’07 depositions to be part of Oakhill case


By Ed Runyan

runyan@vindy.com

YOUNGSTOWN

Though the judge in the Oakhill Renaissance Place criminal case has sealed most of the associated documents, it appears that videotaped depositions taken in early 2007 will play a role in an eventual trial.

Visiting Judge William H. Wolff Jr. issued a notice last month saying that prosecutors had turned over 16 DVDs to defense attorneys in what is called the discovery process.

That process gives a defendant and prosecutors the right to know what evidence the other side has available to use at trial.

The DVDs contain the videotaped depositions given by many of the principal participants in the 2007 trial that followed a complaint filed by the Cafaro Co., seeking to force Mahoning County commissioners to rescind the purchase of Oakhill Renaissance Place. After a nonjury trial, a judge ruled against the Cafaro Co.

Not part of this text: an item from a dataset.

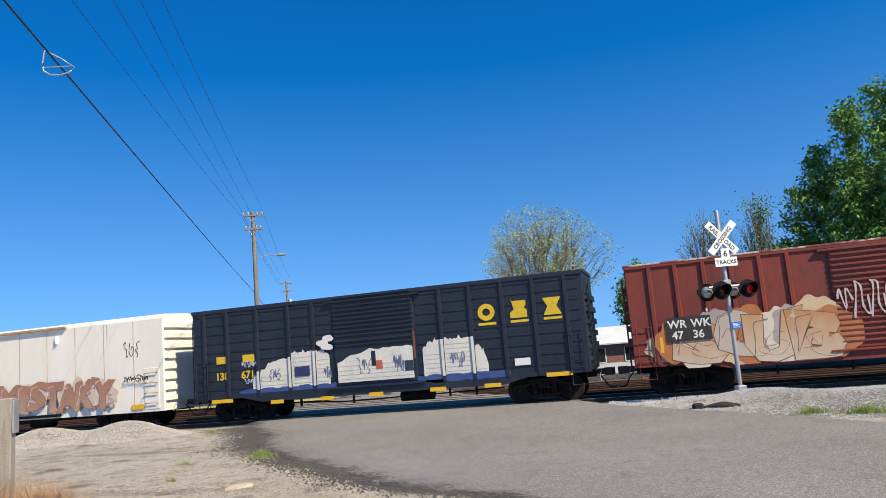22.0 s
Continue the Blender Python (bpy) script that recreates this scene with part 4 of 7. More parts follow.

They include depositions given by John Zachariah, former Job and Family Services director; Michael V. Sciortino, county auditor; Anthony M. Cafaro Sr., retired Cafaro Co. president; George Tablack, county administrator; Lisa Antonini, county treasurer; John A. McNally IV, Mahoning County commissioner; John B. Reardon, former county treasurer; and J.J. Cafaro, retired Cafaro Co. vice president.

Of those individuals, Zachariah, Sciortino, Anthony M. Cafaro Sr., McNally and Reardon face criminal charges.

A 73-count indictment charges seven people and three business entities with corruption related to the Oakhill purchase.

Charges include engaging in a pattern of corrupt activity, conspiracy, perjury, bribery, money laundering, tampering with records, disclosure of confidential information, conflict of interest, filing a false financial-disclosure statement and soliciting or accepting improper compensation.

The depositions were given between February 2007 and June 2007.

Paul M. Nick, a special prosecutor in the Oakhill case and chief investigative counsel for the Ohio Ethics Commission, told The Vindicator in September that the Oakhill criminal case stemmed from a referral from Paul J. Gains, county prosecutor, to the ethics commission.

Nick said the perjury counts against McNally, Reardon, Sciortino and Zachariah, for instance, allege that the four lied under oath in the videotaped depositions they gave before the civil trial.

In a document Judge Wolfe did release, prosecutors allege that Flora Cafaro, part owner of the Cafaro Co., gave Atty. Martin Yavorcik more money in 2008 than the $40,000 that was officially reported for her contribution to his political campaign.

Flora Cafaro and Yavorcik are also under indictment in the Oakhill case, charged with money laundering but none of the other alleged offenses.